start DATA SEGMENT

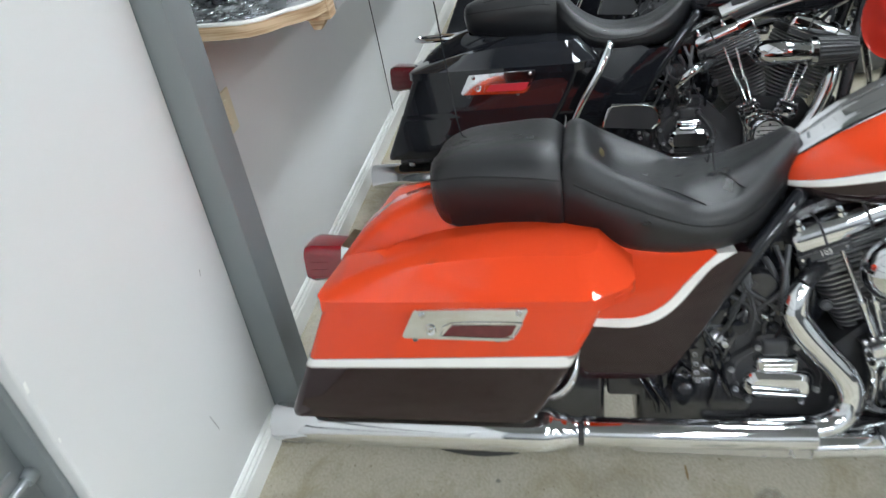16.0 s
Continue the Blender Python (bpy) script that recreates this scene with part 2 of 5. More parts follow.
def soften(bm, width=0.004, segments=2, angle=28.0):
    edges = [e for e in bm.edges if len(e.link_faces) == 2 and e.calc_face_angle(0) > radians(angle)]
    bmesh.ops.bevel(bm, geom=edges, offset=width, segments=segments, profile=0.5, affect="EDGES", clamp_overlap=True)
    return bm


def block(x0, x1, y0, y1, z0, z1, bevel=0.0, segments=2, into=None):
    bm = into or bmesh.new()
    made = bmesh.ops.create_cube(bm, size=1.0)["verts"]
    for v in made:
        v.co = Vector((x0 + (v.co.x + 0.5) * (x1 - x0), y0 + (v.co.y + 0.5) * (y1 - y0), z0 + (v.co.z + 0.5) * (z1 - z0)))
    if bevel:
        edges = list({e for v in made for e in v.link_edges})
        bmesh.ops.bevel(bm, geom=edges, offset=bevel, segments=segments, profile=0.5, affect="EDGES", clamp_overlap=True)
    return bm


def spline(points, steps):
    """Points on a Catmull-Rom curve through the given ones."""
    p = [Vector(q) for q in points]
    p = [2 * p[0] - p[1]] + p + [2 * p[-1] - p[-2]]
    out = []
    for i in range(1, len(p) - 2):
        for k in range(steps):
            t = k / steps
            a, b, c, d = p[i - 1], p[i], p[i + 1], p[i + 2]
            out.append(0.5 * (2 * b + (c - a) * t + (2 * a - 5 * b + 4 * c - d) * t * t + (3 * b - a - 3 * c + d) * t ** 3))
    out.append(p[-2].copy())
    return out


def rings(bm, loops, closed=True, caps=True):
    """Skin a row of rings with the same number of points."""
    rows = [[bm.verts.new(p) for p in loop] for loop in loops]
    n = len(rows[0])
    for a, b in zip(rows, rows[1:]):
        for i in range(n if closed else n - 1):
            j = (i + 1) % n
            bm.faces.new((a[i], a[j], b[j], b[i]))
    if caps and closed:
        bm.faces.new(rows[0][::-1])
        bm.faces.new(rows[-1])
    return rows


def tube(points, radius, sides=14, steps=5, caps=True, into=None, flat=1.0):
    """A round bar swept along a smooth curve; radius may be a list, one for each given point."""
    bm = into or bmesh.new()
    path = spline(points, steps)
    if isinstance(radius, (int, float)):
        radii = [radius] * len(path)
    else:
        radii = [v.x for v in spline([(r, 0, 0) for r in radius], steps)]
    side = None
    loops = []
    for i, p in enumerate(path):
        way = (path[min(i + 1, len(path) - 1)] - path[max(i - 1, 0)]).normalized()
        if side is None:
            side = way.cross(Vector((0, 0, 1)) if abs(way.z) < 0.9 else Vector((0, 1, 0))).normalized()
        side = (side - way * side.dot(way)).normalized()
        up = way.cross(side)
        loops.append([p + (side * math.cos(a) + up * math.sin(a) * flat) * radii[i] for a in (2 * math.pi * k / sides for k in range(sides))])
    rings(bm, loops, True, caps)
    return bm


def lathe(profile, centre, axis, sides=32, into=None, caps=False, closed_profile=False):
    """Turn a profile of (radius, height) about an axis through centre."""
    bm = into or bmesh.new()
    q = Vector((0, 0, 1)).rotation_difference(Vector(axis).normalized())
    prof = profile + [profile[0]] if closed_profile else profile
    loops = [[Vector(centre) + q @ Vector((max(r, 1e-5) * math.cos(a), max(r, 1e-5) * math.sin(a), h)) for a in (2 * math.pi * k / sides for k in range(sides))] for r, h in prof]
    rings(bm, loops, True, caps)
    bmesh.ops.remove_doubles(bm, verts=bm.verts, dist=1e-5)
    return bm


def plate(outline, y0, y1, bevel=0.004, segments=2, into=None):
    """A flat shape in x and z, thick from y0 to y1."""
    bm = into or bmesh.new()
    a = [bm.verts.new((x, y0, z)) for x, z in outline]
    b = [bm.verts.new((x, y1, z)) for x, z in outline]
    n = len(a)
    made = [bm.faces.new(a), bm.faces.new(b[::-1])] + [bm.faces.new((a[i], b[i], b[(i + 1) % n], a[(i + 1) % n])) for i in range(n)]
    if bevel:
        edges = list({e for f in made for e in f.edges if f in made[:2]})
        bmesh.ops.bevel(bm, geom=edges, offset=bevel, segments=segments, profile=0.5, affect="EDGES", clamp_overlap=True)
    return bm


def rounded(x0, x1, y0, y1, r, n=4):
    """Corners of a rounded rectangle, going round."""
    out = []
    for cx, cy, a0 in ((x1 - r, y1 - r, 0), (x0 + r, y1 - r, 90), (x0 + r, y0 + r, 180), (x1 - r, y0 + r, 270)):
        for k in range(n + 1):
            a = radians(a0 + 90 * k / n)
            out.append((cx + r * math.cos(a), cy + r * math.sin(a)))
    return out


def mirror_y(bm):
    bm.transform(Matrix.Scale(-1, 4, (0, 1, 0)))
    bmesh.ops.reverse_faces(bm, faces=bm.faces)
    return bm


def lerp_table(x, table):
    xs = [r[0] for r in table]
    return float(np.interp(x, xs, [r[1] for r in table]))


def digits(text, size, depth):
    """Raised characters in the built-in font, lying in x and y."""
    curve = bpy.data.curves.new("digits", "FONT")
    curve.body, curve.size, curve.extrude, curve.resolution_u = text, size, depth, 2
    holder = bpy.data.objects.new("digits", curve)
    me = bpy.data.meshes.new_from_object(holder)
    bm = bmesh.new()
    bm.from_mesh(me)
    bpy.data.objects.remove(holder)
    bpy.data.meshes.remove(me)
    bpy.data.curves.remove(curve)
    return bm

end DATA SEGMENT

▸ REQUIRED TASK: Select and copy each line from the data that includes the word "with".

▸ WRITTEN RESPONSE:
Continue the Blender Python (bpy) script that recreates this scene with part 2 of 5. More parts follow.
    """Skin a row of rings with the same number of points."""